Work to be completed | Quote the listing below in full and exactly as written, but omit every picture.

Source excerpt |
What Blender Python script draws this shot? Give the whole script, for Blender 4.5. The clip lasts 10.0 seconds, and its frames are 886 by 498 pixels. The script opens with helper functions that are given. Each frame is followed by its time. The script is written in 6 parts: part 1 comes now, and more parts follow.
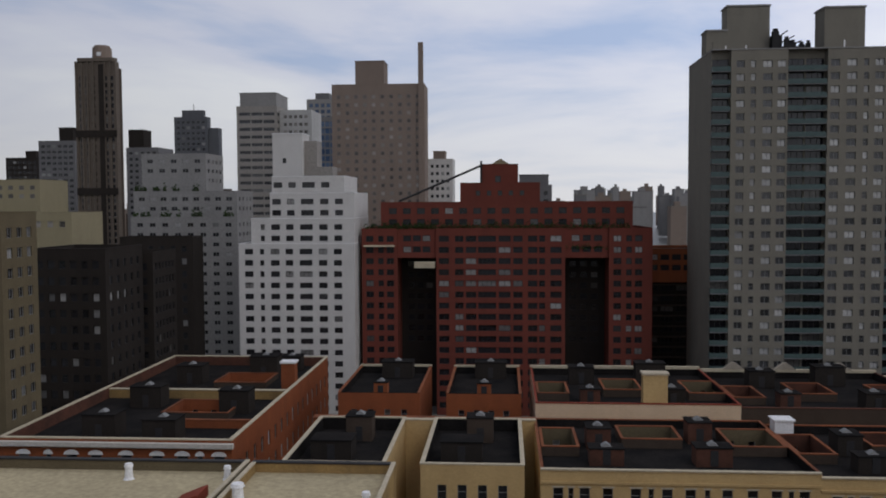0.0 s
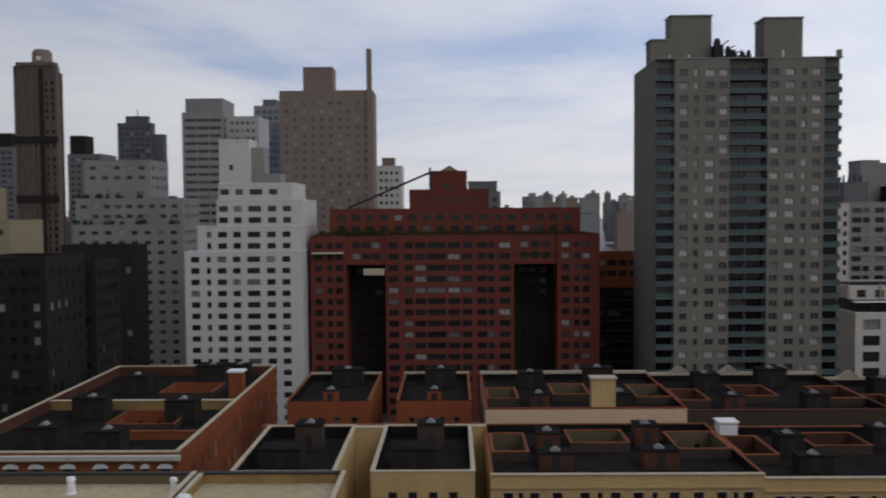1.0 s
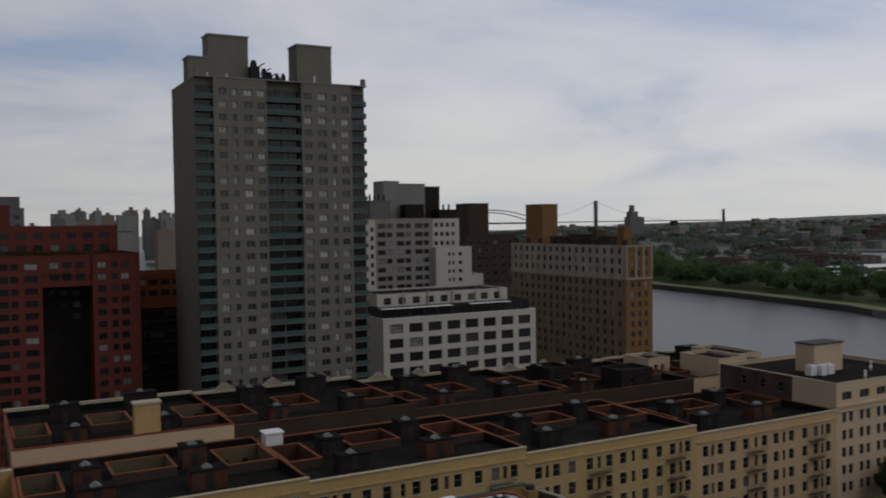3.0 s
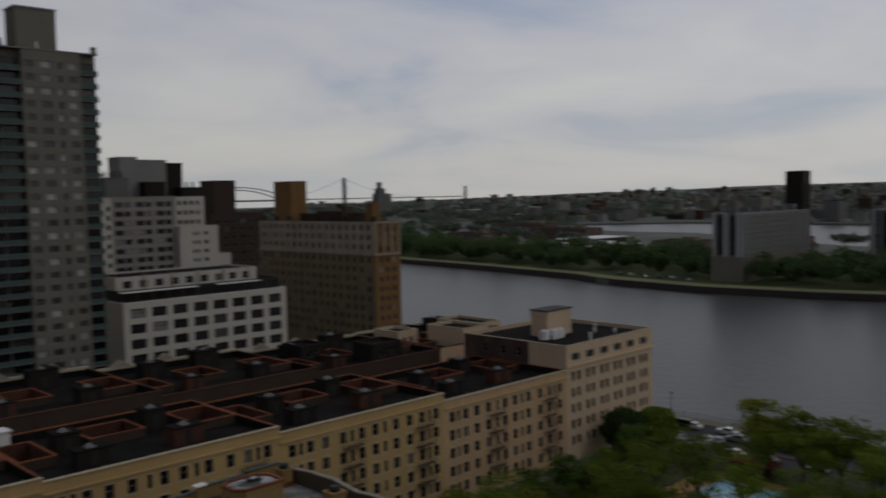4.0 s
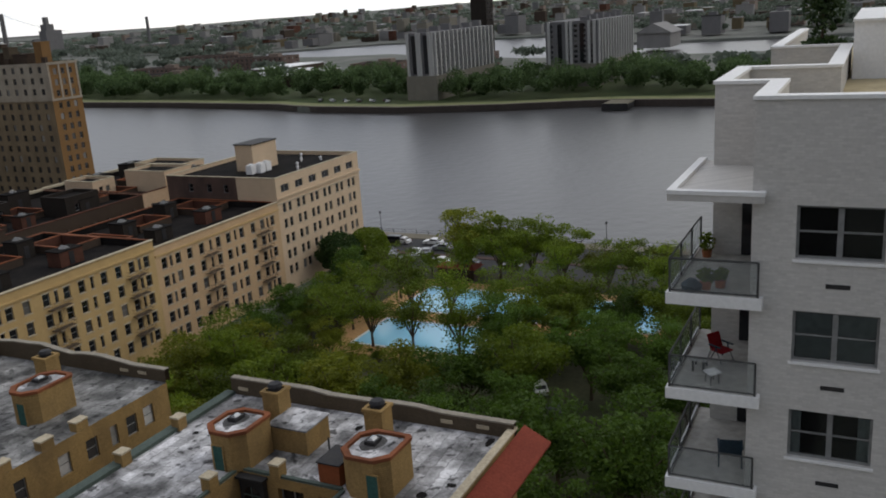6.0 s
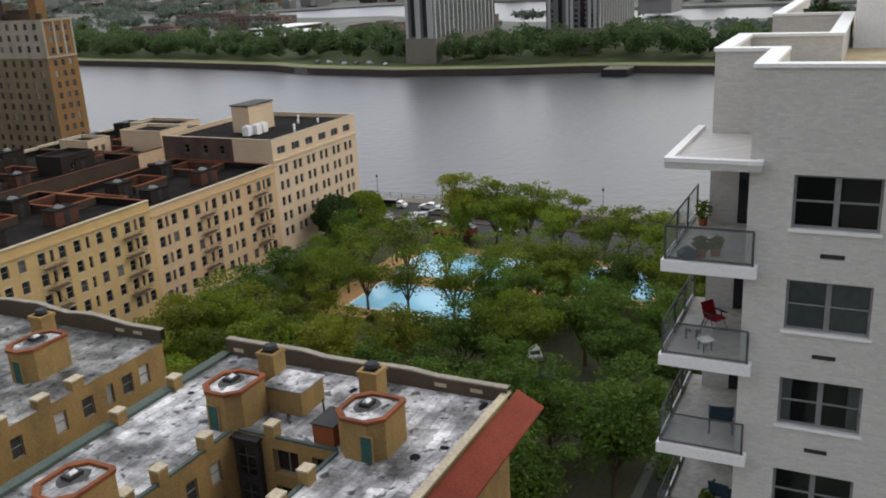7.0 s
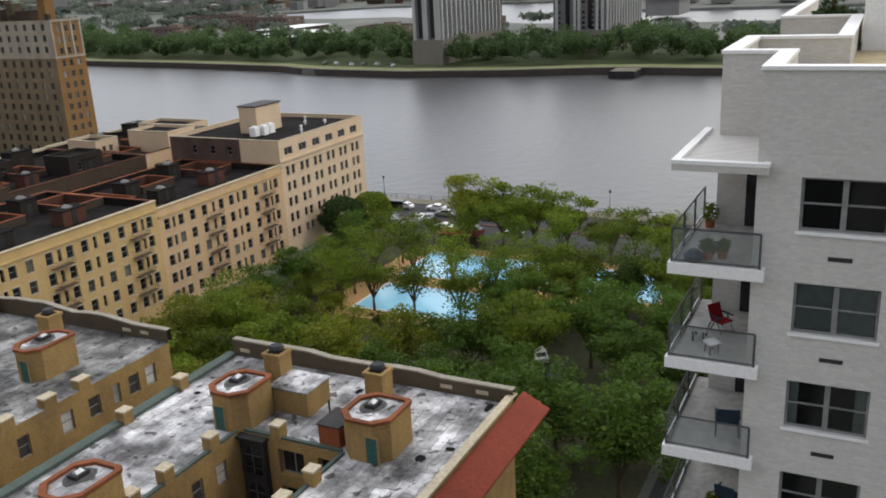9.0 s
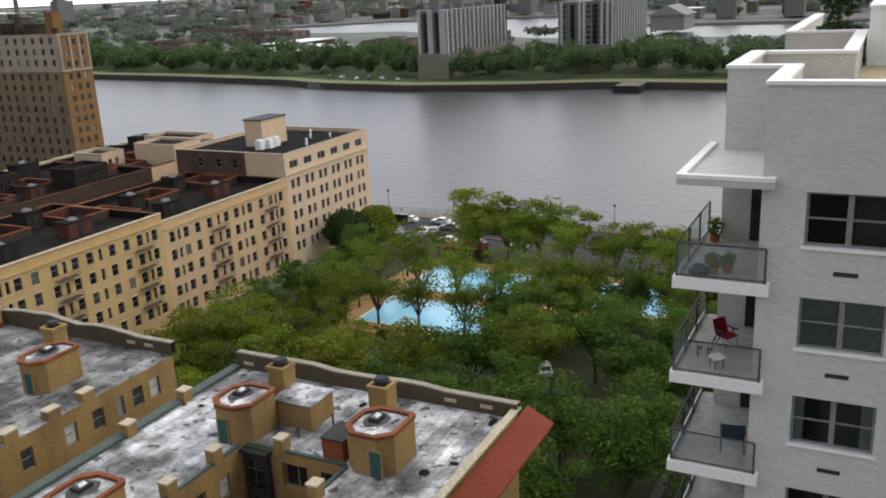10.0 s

The solution |
What Blender Python script draws this shot? Give the whole script, for Blender 4.5. The clip lasts 10.0 seconds, and its frames are 886 by 498 pixels. The script opens with helper functions that are given. Each frame is followed by its time. The script is written in 6 parts: part 1 comes now, and more parts follow.
0.0 s
1.0 s
3.0 s
4.0 s
6.0 s
7.0 s
9.0 s
10.0 s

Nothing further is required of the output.